I ask since I have already done something kinda similar...at the advice of a smart guy on this forum, I took a Triad N-68X tranny which is a 230V primary to 115V secondary and hooked it up backwards to get a nice 230V supply for my tube preamp...worked perfectly -
 
oh , now i get it :rolleyes: u are using 120v for the primary...
what will the trafo drive? is it an amp?
if its an amp(not class a) then 500va will be good for more then that in music power .
so ,even in your configuration ,it will be suited for more then 300w in music power without overheating.
 
Hi,
check how warm it gets as you turn up the bias.
and measure how much the supply voltage drops as the bias is turned up.
These will give you some clue to how hard the transformer is working.

Hint,
a 6Aac transformer is at maximum rating when delivering 3Adc continuous when the load is a capacitor input filter.
It is normal to only take half the rating as maximum continuous current when powering a ClassA amplifier.
That sets the upper limit for bias at 1.5A. What had you intended?
 
Perhaps I am suffering a senior moment, but in a standard class A design, peak load current equals bias current minus some head room.

If Andrew is correct about 1.5 Amps then ((peak Amps times 1 over the sq root 2) squared times load resistance) or (1.5 * .707)^2 * 8 = 9 watts RMS output.
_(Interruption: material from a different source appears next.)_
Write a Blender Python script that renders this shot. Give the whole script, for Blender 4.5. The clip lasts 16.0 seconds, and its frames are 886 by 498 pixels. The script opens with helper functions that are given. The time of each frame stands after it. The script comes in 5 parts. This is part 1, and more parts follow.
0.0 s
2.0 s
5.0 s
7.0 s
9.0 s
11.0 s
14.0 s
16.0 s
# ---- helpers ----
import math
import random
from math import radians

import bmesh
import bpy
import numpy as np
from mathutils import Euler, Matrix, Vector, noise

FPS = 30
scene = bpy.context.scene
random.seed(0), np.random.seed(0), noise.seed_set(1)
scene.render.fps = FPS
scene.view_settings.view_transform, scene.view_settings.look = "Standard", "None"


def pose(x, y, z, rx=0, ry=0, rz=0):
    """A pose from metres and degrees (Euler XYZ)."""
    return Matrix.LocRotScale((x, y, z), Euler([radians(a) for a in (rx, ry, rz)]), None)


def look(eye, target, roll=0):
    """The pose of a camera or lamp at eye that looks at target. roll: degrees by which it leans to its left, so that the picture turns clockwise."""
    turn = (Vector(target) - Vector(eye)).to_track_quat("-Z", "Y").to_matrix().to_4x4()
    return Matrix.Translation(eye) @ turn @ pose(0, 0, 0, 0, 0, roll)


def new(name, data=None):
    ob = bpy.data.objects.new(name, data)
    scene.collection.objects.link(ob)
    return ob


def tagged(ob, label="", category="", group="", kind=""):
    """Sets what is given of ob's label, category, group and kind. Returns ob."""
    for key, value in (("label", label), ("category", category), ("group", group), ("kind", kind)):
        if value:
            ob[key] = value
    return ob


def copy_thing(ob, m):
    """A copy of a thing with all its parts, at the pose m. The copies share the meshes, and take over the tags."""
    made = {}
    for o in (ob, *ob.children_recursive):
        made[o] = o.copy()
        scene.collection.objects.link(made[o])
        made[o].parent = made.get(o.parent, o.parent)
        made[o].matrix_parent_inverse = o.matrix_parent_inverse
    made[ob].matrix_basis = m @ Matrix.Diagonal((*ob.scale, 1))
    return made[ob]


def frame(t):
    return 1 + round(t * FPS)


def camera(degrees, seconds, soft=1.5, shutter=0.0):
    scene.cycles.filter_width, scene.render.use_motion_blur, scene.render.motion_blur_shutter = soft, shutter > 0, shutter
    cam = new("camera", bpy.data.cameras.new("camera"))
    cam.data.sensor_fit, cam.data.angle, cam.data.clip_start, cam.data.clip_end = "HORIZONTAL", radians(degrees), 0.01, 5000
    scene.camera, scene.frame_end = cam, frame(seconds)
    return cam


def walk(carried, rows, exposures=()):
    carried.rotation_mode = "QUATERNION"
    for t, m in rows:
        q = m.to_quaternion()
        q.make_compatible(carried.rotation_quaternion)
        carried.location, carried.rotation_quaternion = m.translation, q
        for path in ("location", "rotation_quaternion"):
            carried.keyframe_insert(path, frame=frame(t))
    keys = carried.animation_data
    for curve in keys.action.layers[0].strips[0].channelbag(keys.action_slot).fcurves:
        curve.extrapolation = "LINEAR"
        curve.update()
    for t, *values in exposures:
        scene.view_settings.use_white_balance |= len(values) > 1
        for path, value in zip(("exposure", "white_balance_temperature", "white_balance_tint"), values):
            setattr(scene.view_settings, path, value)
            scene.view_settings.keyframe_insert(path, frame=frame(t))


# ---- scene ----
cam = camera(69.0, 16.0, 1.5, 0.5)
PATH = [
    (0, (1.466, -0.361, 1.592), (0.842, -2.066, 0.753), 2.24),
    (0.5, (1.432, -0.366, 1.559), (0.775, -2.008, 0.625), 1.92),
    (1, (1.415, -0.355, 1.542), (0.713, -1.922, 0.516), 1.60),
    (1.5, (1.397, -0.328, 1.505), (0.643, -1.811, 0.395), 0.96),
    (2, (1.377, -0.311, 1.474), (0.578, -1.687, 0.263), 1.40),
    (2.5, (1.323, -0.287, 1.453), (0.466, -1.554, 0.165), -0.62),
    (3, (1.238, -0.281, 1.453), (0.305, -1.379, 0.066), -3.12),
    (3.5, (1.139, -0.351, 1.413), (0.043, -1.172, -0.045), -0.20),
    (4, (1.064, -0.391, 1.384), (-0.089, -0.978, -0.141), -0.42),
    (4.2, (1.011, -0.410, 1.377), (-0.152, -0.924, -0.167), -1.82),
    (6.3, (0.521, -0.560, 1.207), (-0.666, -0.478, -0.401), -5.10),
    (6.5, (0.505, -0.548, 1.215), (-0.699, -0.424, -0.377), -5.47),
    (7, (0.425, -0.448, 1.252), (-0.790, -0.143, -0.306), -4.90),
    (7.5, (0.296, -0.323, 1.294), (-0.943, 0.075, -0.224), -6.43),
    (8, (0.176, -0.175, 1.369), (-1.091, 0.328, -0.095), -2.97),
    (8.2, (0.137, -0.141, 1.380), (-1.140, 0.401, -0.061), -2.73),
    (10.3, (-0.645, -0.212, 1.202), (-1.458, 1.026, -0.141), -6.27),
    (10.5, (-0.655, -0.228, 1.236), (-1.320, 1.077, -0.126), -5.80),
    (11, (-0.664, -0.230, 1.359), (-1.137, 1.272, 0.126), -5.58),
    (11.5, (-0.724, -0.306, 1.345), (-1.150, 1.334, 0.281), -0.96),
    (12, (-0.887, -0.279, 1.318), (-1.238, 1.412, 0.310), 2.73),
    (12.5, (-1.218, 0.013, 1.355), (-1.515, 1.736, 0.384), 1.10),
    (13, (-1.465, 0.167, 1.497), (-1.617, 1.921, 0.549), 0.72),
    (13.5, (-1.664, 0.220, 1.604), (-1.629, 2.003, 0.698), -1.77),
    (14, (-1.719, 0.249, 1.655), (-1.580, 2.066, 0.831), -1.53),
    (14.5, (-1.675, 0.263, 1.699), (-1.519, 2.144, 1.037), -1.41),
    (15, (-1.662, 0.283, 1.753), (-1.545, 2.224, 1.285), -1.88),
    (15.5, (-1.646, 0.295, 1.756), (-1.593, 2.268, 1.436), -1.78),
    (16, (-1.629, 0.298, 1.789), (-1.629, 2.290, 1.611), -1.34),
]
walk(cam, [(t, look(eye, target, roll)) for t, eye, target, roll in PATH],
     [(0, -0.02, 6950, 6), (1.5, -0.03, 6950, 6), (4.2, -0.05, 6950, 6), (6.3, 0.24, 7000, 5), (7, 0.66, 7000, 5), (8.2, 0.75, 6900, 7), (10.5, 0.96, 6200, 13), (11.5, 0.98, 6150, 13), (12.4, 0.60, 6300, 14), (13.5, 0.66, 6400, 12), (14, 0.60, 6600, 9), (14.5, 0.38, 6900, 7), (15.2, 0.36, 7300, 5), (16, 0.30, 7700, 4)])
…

Probably less than you had in mind. The +/- 20.5 Volts implies an amplifier of about 25 Watts, 9 is quite a bit less. Since output power is I squared, monitoring trafo temperature rise vs load would give you a reasonable means to determine max safe output.
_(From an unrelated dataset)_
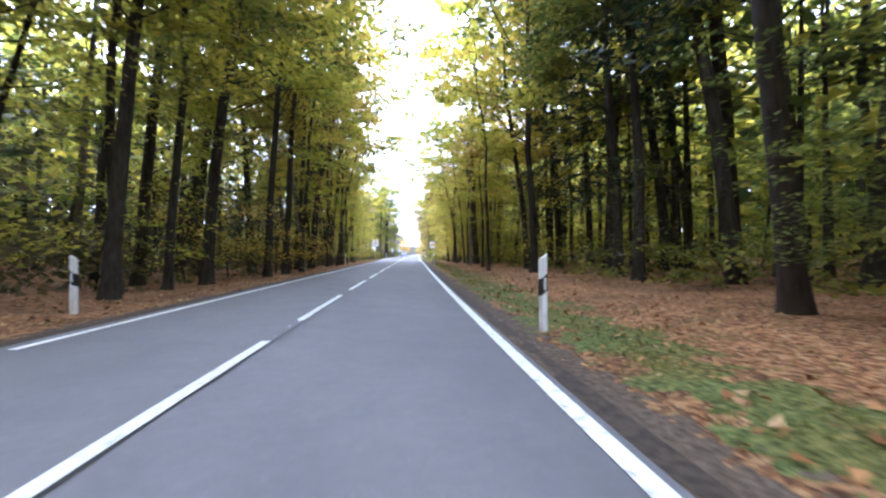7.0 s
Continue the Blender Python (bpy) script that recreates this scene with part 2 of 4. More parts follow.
SIGN_BLUE = plain("sign_blue", (0.015, 0.06, 0.34), 0.4)
SIGN_GREY = plain("sign_back", (0.18, 0.20, 0.24), 0.45, 0.4)
ZINC = plain("zinc_pole", (0.36, 0.37, 0.38), 0.4, 0.7)
PLASTER = plain("white_plaster", (0.78, 0.77, 0.74), 0.9, vary=0.06, scale=1.2)
ROOF_TILE = plain("brown_roof_tiles", (0.085, 0.06, 0.05), 0.75, vary=0.3, scale=3)
TIMBER = plain("dark_timber", (0.06, 0.04, 0.03), 0.75, vary=0.3)
PANE = plain("window_pane", (0.03, 0.035, 0.04), 0.08)
STONE = plain("kerb_stone", (0.16, 0.155, 0.15), 0.85, vary=0.3)
PAVING = plain("pavement_grey", (0.26, 0.255, 0.24), 0.9, vary=0.2, scale=4)
CAR_WHITE = plain("white_car_paint", (0.84, 0.85, 0.86), 0.25, vary=0.02)
TYRE = plain("tyre_rubber", (0.02, 0.02, 0.02), 0.85)
RIM = plain("alloy_rim", (0.45, 0.46, 0.48), 0.3, 0.8)
# Grey base is lifted to stand in for sky reflected in the glass.
CAR_GLASS = plain("car_glass", (0.22, 0.24, 0.25), 0.05)
LAMP_GLASS = plain("headlight_glass", (0.6, 0.62, 0.65), 0.1)
WOOD_POST = plain("weathered_wood", (0.20, 0.16, 0.12), 0.85, vary=0.3)
PLATE_BAR = plain("dark_bar", (0.03, 0.03, 0.035), 0.6)
PRINT_GREY = plain("grey_print", (0.30, 0.31, 0.33), 0.6)

# ------------------------------------------------------------------ mesh helpers


def mesh_of(name, v, f, mats, smooth=False, which=None):
    me = bpy.data.meshes.new(name)
    me.from_pydata(np.asarray(v, float).tolist() if not isinstance(v, list) else v, [], f if isinstance(f, list) else f.tolist())
    for m in mats if isinstance(mats, (list, tuple)) else [mats]:
        me.materials.append(m)
    if which is not None:
        me.polygons.foreach_set("material_index", which)
    if smooth:
        me.polygons.foreach_set("use_smooth", [True] * len(me.polygons))
    me.update()
    return me


def thing(name, label, category, m, group=""):
    """An Empty at a thing's base."""
    o = new(name)
    o.matrix_world = m
    return tagged(o, label, category, group)


def part(name, data, parent, label="", m=None):
    """A mesh (or bmesh with its material as a pair) under a thing or part."""
    if isinstance(data, tuple):
        bm, mat = data
        me = bpy.data.meshes.new(name)
        bm.to_mesh(me)
        bm.free()
        me.materials.append(mat)
        data = me
    o = new(name, data)
    o.parent = parent
    if m is not None:
        o.matrix_local = m
    return tagged(o, label)


def block(sx, sy, sz, bevel=0.0, at_=(0, 0, 0)):
    """A bevelled block resting on at_."""
    bm = bmesh.new()
    bmesh.ops.create_cube(bm, size=1, matrix=Matrix.Translation((at_[0], at_[1], at_[2] + sz / 2)) @ Matrix.Diagonal((sx, sy, sz, 1)))
    if bevel:
        bmesh.ops.bevel(bm, geom=list(bm.edges), offset=bevel, segments=2, affect="EDGES")
    return bm


def rod(r0, r1, z0, z1, sides=10, at_=(0, 0)):
    bm = bmesh.new()
    bmesh.ops.create_cone(bm, cap_ends=True, segments=sides, radius1=r0, radius2=r1, depth=z1 - z0,
                          matrix=Matrix.Translation((at_[0], at_[1], (z0 + z1) / 2)))
    return bm


def plate(points, thick, bevel=0.0):
    """A flat plate in the x-z plane with that outline, facing -y, its back at y = 0."""
    bm = bmesh.new()
    f = bm.faces.new([bm.verts.new((x, 0, z)) for x, z in points])
    r = bmesh.ops.extrude_face_region(bm, geom=[f])
    bmesh.ops.translate(bm, verts=[e for e in r["geom"] if isinstance(e, bmesh.types.BMVert)], vec=(0, -thick, 0))
    bmesh.ops.recalc_face_normals(bm, faces=bm.faces)
    return bm


def rounded(w, h, r, n=4):
    pts = []
    for cx, cz, a0 in ((w / 2 - r, h / 2 - r, 0), (-w / 2 + r, h / 2 - r, 90), (-w / 2 + r, -h / 2 + r, 180), (w / 2 - r, -h / 2 + r, 270)):
        pts += [(cx + r * math.cos(radians(a0 + 90 * i / n)), cz + r * math.sin(radians(a0 + 90 * i / n))) for i in range(n + 1)]
    return pts


def tube(path, radii, sides):
    """Rings round a path: vertices and quads."""
    path = np.asarray(path, float)
    t = np.gradient(path, axis=0)
    t /= np.linalg.norm(t, axis=1)[:, None] + 1e-9
    ref = np.where(np.abs(t[:, 2:3]) < 0.8, np.array([[0, 0, 1.0]]), np.array([[1.0, 0, 0]]))
    a = np.cross(t, ref)
    a /= np.linalg.norm(a, axis=1)[:, None] + 1e-9
    b = np.cross(t, a)
    ang = np.arange(sides) * 2 * np.pi / sides
    v = path[:, None] + np.asarray(radii)[:, None, None] * (a[:, None] * np.cos(ang)[None, :, None] + b[:, None] * np.sin(ang)[None, :, None])
    i, j = np.meshgrid(np.arange(len(path) - 1), np.arange(sides), indexing="ij")
    f = np.stack([i * sides + j, i * sides + (j + 1) % sides, (i + 1) * sides + (j + 1) % sides, (i + 1) * sides + j], -1).reshape(-1, 4)
    return v.reshape(-1, 3), f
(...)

The trafo should be comfortable at about a 40 degree(C) rise, more is possible but allowing for aging and long amplifier life means the less rise the better. The only reliable way to measure internal winding heat is to measure the winding resistance before and after a load test. Copper temperature coefficient is .0039/degree C

That same 25 watts RMS equals a peak load current of about 2.5 Amps for sine waves (also a bias current of 2.5 Amps). This also explains the massive heat sinks needed for class A amplifiers since each half of a push pull output dissipates about the same as the max output power.

Probably someone should validate my math, sometimes when I dash off a reply I miss an obvious error.
 
hermanv said:
= 9 watts RMS output. Probably less than you had in mind.

The trafo should be comfortable at about a 40 degree(C) rise,
Hi,
you're awake and correct.
P=Ipk^2 * Rload / 2

40Cdegrees measured where? internal or surface?
If the ambient alongside the transformer is 50degC and then you allow a surface temp rise of 40Cdegrees the resulting surface temperature is 90degC. What is the internal temperature of the core and windings and more importantly the insulation adjacent to the core?
 
AndrewT said:
H
40Cdegrees measured where? internal or surface?
If the ambient alongside the transformer is 50degC and then you allow a surface temp rise of 40Cdegrees the resulting surface temperature is 90degC. What is the internal temperature of the core and windings and more importantly the insulation adjacent to the core?

I recommended measuring actual secondary winding temperature rise and limiting the internal rise to 40 deg C. Internal copper resistance rise it is the only reliable method I know of.

Let's pretend the resistance started at 10 Ohms so a 40 degree rise would then be 11.56 Ohms (40 times .0039 times 10 plus the initial 10)or a change of 1.56 Ohms.